- _GIVEN TASK_
Without the pictures, set down every line of the data exactly.

──────── THE INPUT

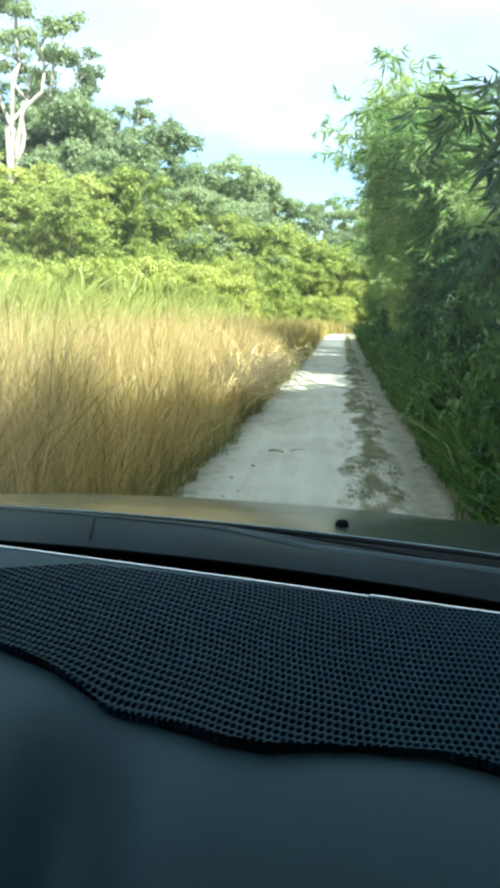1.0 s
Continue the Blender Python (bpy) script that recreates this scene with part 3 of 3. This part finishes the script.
def forked_tree(name, seed, high, spread, label):
    """A tall tree whose pale trunk forks into steep bare limbs under an open crown of leaf tufts."""
    rng = np.random.default_rng(seed)
    root = tagged(new(name), label, "tree")
    fork = np.array([0.0, 0.0, high * 0.42])
    pieces = [tube(limb_path(rng, (0, 0, -0.3), fork, 0, 6, 0.01), 0.55 * np.linspace(1.2, 0.85, 6), 9)]
    ends, sizes = [], []
    for k in range(6):
        a = k * 2 * np.pi / 6 + 0.5 * rng.random()
        out = spread * (0.3 + 0.45 * rng.random())
        tip = np.array([math.cos(a) * out, math.sin(a) * out, high * (0.74 + 0.2 * rng.random())])
        way = limb_path(rng, fork - (0, 0, 0.06 * high * rng.random()), tip, -0.03 * high, 8, 0.035)
        pieces.append(tube(way, 0.34 * np.linspace(1, 0.28, 8), 7))
        for q in (5, 6, 7):
            b = a + rng.normal() * 0.9
            far = spread * (0.3 + 0.45 * rng.random()) * 0.7
            e = way[q] + np.array([math.cos(b) * far, math.sin(b) * far, far * (0.35 + 0.5 * rng.random())])
            e[2] = min(e[2], high * 0.96)
            pieces.append(tube(limb_path(rng, way[q], e, 0, 5, 0.06), 0.12 * np.linspace(1, 0.3, 5), 6))
            ends.append(e)
            sizes.append(1.0)
        ends.append(tip)
        sizes.append(1.35)
    ends, sizes = np.array(ends), np.array(sizes)
    tufts_at = np.repeat(ends, 3, 0) + rng.normal(size=(len(ends) * 3, 3)) * (0.75, 0.75, 0.4)
    radii = np.repeat(sizes, 3) * (0.55 + 0.5 * rng.random(len(tufts_at)))
    tufts_at[:, 2] = np.minimum(tufts_at[:, 2], high - radii * 0.7)
    part("trunk", mesh_of("trunk", *joined(pieces), M_BARK, True), root, "smooth pale forking trunk")
    part("crown", mesh_of("crown", *foliage(rng, tufts_at, radii, 150, 0.42, 0.24), M_FOREST), root)
    return root


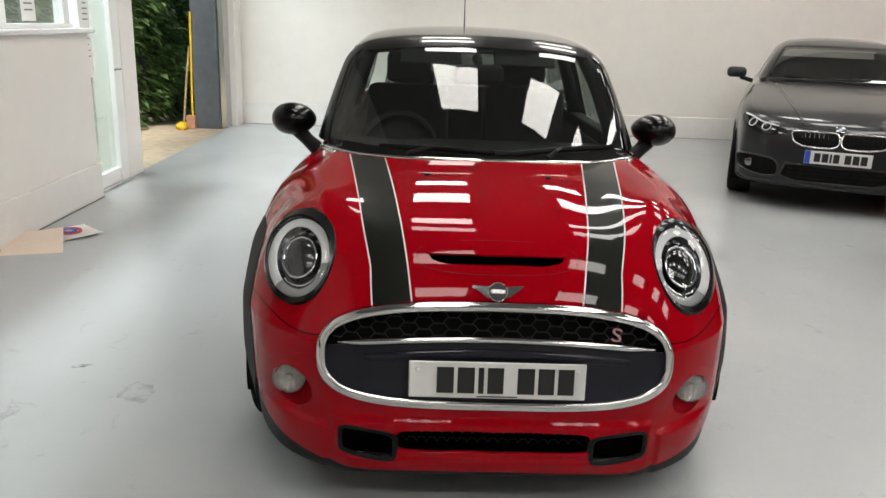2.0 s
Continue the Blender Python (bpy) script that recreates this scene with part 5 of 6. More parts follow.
def sheet(name, m, w, h, material, label, category, marks=()):
    s = thing(name, m, label, category)
    bm = bmesh.new()
    bmesh.ops.create_grid(bm, x_segments=8, y_segments=8, size=0.5)
    for v in bm.verts:
        x, y = v.co.x, v.co.y
        v.co = Vector((x * w, y * h, 0.002 + 0.020 * (x + 0.5) ** 2 * (0.5 + y)))
    g = bmesh.ops.extrude_face_region(bm, geom=bm.faces[:])
    bmesh.ops.translate(bm, verts=[v for v in g["geom"] if isinstance(v, bmesh.types.BMVert)], vec=(0, 0, 0.001))
    part("sheet", bm, material, s, smooth=True)
    return s


def floor_papers():
    sheet("card_sheet", pose(-2.80, 2.02, 0.012, 5, 0, 24), 0.36, 0.50, CARD, "cream card sheet lying on the floor by the wall", "paper")
    s = sheet("leaflet", pose(-2.72, 2.30, 0.008, 0, 3, -42), 0.30, 0.40, PAPER, "white leaflet with red and blue rings on the floor", "leaflet")
    for r, mt, d in ((0.085, SIGN_RED, 0.0), (0.055, PLATE_BLUE, 0.0015)):
        part("print_ring", lathe([(r, 0.018 + d), (r, 0.022 + d), (r - 0.025, 0.022 + d), (r - 0.025, 0.018 + d)], 28, "z", m=pose(-0.01, 0.03, 0), closed=True), mt, s)
    part("print_bar", box(-0.10, 0.13, -0.17, -0.13, 0.014, 0.0215), PLATE_BLUE, s)


floor_papers()


def notice(y0, y1, z0, z1, material, label, bars=5, ink=None):
    n = thing("notice", Matrix.Translation((-3.066, (y0 + y1) / 2, z0)), label, "notice", "notices on the glass")
    w, h = y1 - y0, z1 - z0
    part("sheet", box(-0.001, 0.001, -w / 2, w / 2, 0, h), material, n)
    for k in range(bars):
        z = h * (0.86 - 0.15 * k)
        b = w * (0.30 if k else 0.2)
        part("text_bar", box(0.0012, 0.0016, -b, b, z - 0.006, z + 0.004), ink or PRINT_MID, n)


notice(2.715, 2.905, 1.40, 1.69, PAPER, "white printed notice taped to the window", 5)
notice(3.615, 3.77, 1.62, 1.90, PAPER, "white printed notice on the glazed door", 4)
notice(3.615, 3.77, 1.30, 1.58, PAPER, "white printed notice on the glazed door", 4)
notice(3.615, 3.77, 0.95, 1.26, PAPER, "white printed notice on the glazed door", 3)
notice(3.80, 3.98, 1.775, 1.93, SIGN_RED, "small red notice on the glazed door", 3, TEXT_WHITE)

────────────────

- _THE RESULT_
1.0 s
Continue the Blender Python (bpy) script that recreates this scene with part 3 of 3. This part finishes the script.
def forked_tree(name, seed, high, spread, label):
    """A tall tree whose pale trunk forks into steep bare limbs under an open crown of leaf tufts."""
    rng = np.random.default_rng(seed)
    root = tagged(new(name), label, "tree")
    fork = np.array([0.0, 0.0, high * 0.42])
    pieces = [tube(limb_path(rng, (0, 0, -0.3), fork, 0, 6, 0.01), 0.55 * np.linspace(1.2, 0.85, 6), 9)]
    ends, sizes = [], []
    for k in range(6):
        a = k * 2 * np.pi / 6 + 0.5 * rng.random()
        out = spread * (0.3 + 0.45 * rng.random())
        tip = np.array([math.cos(a) * out, math.sin(a) * out, high * (0.74 + 0.2 * rng.random())])
        way = limb_path(rng, fork - (0, 0, 0.06 * high * rng.random()), tip, -0.03 * high, 8, 0.035)
        pieces.append(tube(way, 0.34 * np.linspace(1, 0.28, 8), 7))
        for q in (5, 6, 7):
            b = a + rng.normal() * 0.9
            far = spread * (0.3 + 0.45 * rng.random()) * 0.7
            e = way[q] + np.array([math.cos(b) * far, math.sin(b) * far, far * (0.35 + 0.5 * rng.random())])
            e[2] = min(e[2], high * 0.96)
            pieces.append(tube(limb_path(rng, way[q], e, 0, 5, 0.06), 0.12 * np.linspace(1, 0.3, 5), 6))
            ends.append(e)
            sizes.append(1.0)
        ends.append(tip)
        sizes.append(1.35)
    ends, sizes = np.array(ends), np.array(sizes)
    tufts_at = np.repeat(ends, 3, 0) + rng.normal(size=(len(ends) * 3, 3)) * (0.75, 0.75, 0.4)
    radii = np.repeat(sizes, 3) * (0.55 + 0.5 * rng.random(len(tufts_at)))
    tufts_at[:, 2] = np.minimum(tufts_at[:, 2], high - radii * 0.7)
    part("trunk", mesh_of("trunk", *joined(pieces), M_BARK, True), root, "smooth pale forking trunk")
    part("crown", mesh_of("crown", *foliage(rng, tufts_at, radii, 150, 0.42, 0.24), M_FOREST), root)
    return root


2.0 s
Continue the Blender Python (bpy) script that recreates this scene with part 5 of 6. More parts follow.
def sheet(name, m, w, h, material, label, category, marks=()):
    s = thing(name, m, label, category)
    bm = bmesh.new()
    bmesh.ops.create_grid(bm, x_segments=8, y_segments=8, size=0.5)
    for v in bm.verts:
        x, y = v.co.x, v.co.y
        v.co = Vector((x * w, y * h, 0.002 + 0.020 * (x + 0.5) ** 2 * (0.5 + y)))
    g = bmesh.ops.extrude_face_region(bm, geom=bm.faces[:])
    bmesh.ops.translate(bm, verts=[v for v in g["geom"] if isinstance(v, bmesh.types.BMVert)], vec=(0, 0, 0.001))
    part("sheet", bm, material, s, smooth=True)
    return s


def floor_papers():
    sheet("card_sheet", pose(-2.80, 2.02, 0.012, 5, 0, 24), 0.36, 0.50, CARD, "cream card sheet lying on the floor by the wall", "paper")
    s = sheet("leaflet", pose(-2.72, 2.30, 0.008, 0, 3, -42), 0.30, 0.40, PAPER, "white leaflet with red and blue rings on the floor", "leaflet")
    for r, mt, d in ((0.085, SIGN_RED, 0.0), (0.055, PLATE_BLUE, 0.0015)):
        part("print_ring", lathe([(r, 0.018 + d), (r, 0.022 + d), (r - 0.025, 0.022 + d), (r - 0.025, 0.018 + d)], 28, "z", m=pose(-0.01, 0.03, 0), closed=True), mt, s)
    part("print_bar", box(-0.10, 0.13, -0.17, -0.13, 0.014, 0.0215), PLATE_BLUE, s)


floor_papers()


def notice(y0, y1, z0, z1, material, label, bars=5, ink=None):
    n = thing("notice", Matrix.Translation((-3.066, (y0 + y1) / 2, z0)), label, "notice", "notices on the glass")
    w, h = y1 - y0, z1 - z0
    part("sheet", box(-0.001, 0.001, -w / 2, w / 2, 0, h), material, n)
    for k in range(bars):
        z = h * (0.86 - 0.15 * k)
        b = w * (0.30 if k else 0.2)
        part("text_bar", box(0.0012, 0.0016, -b, b, z - 0.006, z + 0.004), ink or PRINT_MID, n)


notice(2.715, 2.905, 1.40, 1.69, PAPER, "white printed notice taped to the window", 5)
notice(3.615, 3.77, 1.62, 1.90, PAPER, "white printed notice on the glazed door", 4)
notice(3.615, 3.77, 1.30, 1.58, PAPER, "white printed notice on the glazed door", 4)
notice(3.615, 3.77, 0.95, 1.26, PAPER, "white printed notice on the glazed door", 3)
notice(3.80, 3.98, 1.775, 1.93, SIGN_RED, "small red notice on the glazed door", 3, TEXT_WHITE)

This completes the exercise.